Here’s the story:
I had finished my Tic-Tac-Toe with AI group project, breezed through the student scraper, and felt pretty confident in my ability to knock out the CLI Data Gem project in a day or two.
The examples above the instructions included a video walkthrough for “if you don’t know where to start.” Pshhh, I thought. The focus here is on OO Ruby, which I have been living and breathing for a couple weeks and web scraping, which I used on a Python project before I even started at Flatiron. Piece. Of. Cake. I got this.
If only I had watched that damn video.
Languages make me happy, so a language-related app seemed like fun. Something along the lines of Google Translate but Rosetta Stone-style (the actual stone, not the language-learning platform) where you could translate into multiple languages at once and then get alternate translations, etc. I set up my project the way we had been learning:
- config folder for your environment,
- bin folder for your executable file,
- and lib folder for all classes and modules.
I used Bundler to install my gems, set up the outline of my interface in place, and built out my classes. I grabbed all the CSS elements, ids, and classes I’d need to target everything I needed from Google Translate. Smooth sailing.
And that’s when Google Translate
did everything it was supposed to refused to scrape. I would run a text scrape with Nokogiri/Open-URI and get nil, nothing, nada, zilch. I double-, triple-checked my CSS classes and ids. It felt like some sort of cruel joke. Except it wasn’t a joke.
Now, with a little research I discovered that Google Translate does have an API (Google Cloud Translation API) and from what I’d heard, APIs were supposed to make life easier than scraping. Excellent, hiccup averted…except for two things:
- I was committing every single change to GitHub and I had no clue how to keep my API key from ending up on GitHub.
- Google’s API does not allow you to get those sweet, sweet alternate translations, i.e., the details that I needed to satisfy the requirement of the project.
Fortunately, another Flatiron student told me about dotenv which took care of the API key security. But I now had to go and scrape a totally different site with a totally different structure and different language capabilities. I settled on wordreference.com. By the way, at this point, I was already a week and a half into the project–a far cry from the “day or two” I’d imagined.
Once I got my scraper rebuilt for wordreference, my API functionality set up, and got through debugging, I felt pretty set to move on to the next step–getting my project gem-ready.
And that’s when I finally decided to watch the video, where I discovered that I had set up the entire program completely wrong. In fact, the very first step I was supposed to take to set up my program was to run
bundle gem gem_name in order to generate THE ENTIRE FILE STRUCTURE.

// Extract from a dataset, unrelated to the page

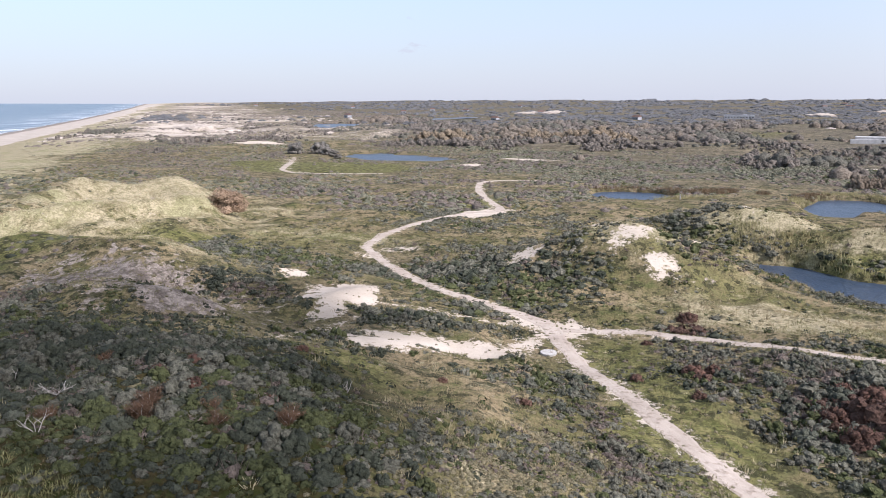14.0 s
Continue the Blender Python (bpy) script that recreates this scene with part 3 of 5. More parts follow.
SHADE_CLOUD_PUFFS = [(-35, 63, 10), (-36, 78, 8), (-43, 64, 13), (-47, 94, 11), (-45, 50, 15), (-48, 80, 13), (-92, 182, 11), (-68, 168, 9), (-58, 42, 20), (-62, 75, 22), (-66, 105, 24), (-78, 135, 24), (-98, 160, 21), (-110, 55, 26), (-115, 100, 28), (-125, 140, 24), (-150, 165, 18), (-165, 120, 26), (-160, 70, 26), (-74, 162, 12), (-50, 122, 11)]
cloud("cloud", SHADE_CLOUD_PUFFS, 700, CLOUDWHITE, "white billowing cloud out of view, added to shade the hill")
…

Yes, it’s not actually that big of a deal. I figured out a hacky workaround to push everything I needed into my program and got a bunch of advice from fellow students. I also suggested that Flatiron include that walkthrough video as the very first instruction so that more over-confident newbies like me don’t end up blindsided. Needless to say, this project has been a serious lesson in humility. I know I will get to a point when I can actually knock a project like this out in a day or two. But I’m definitely not there yet.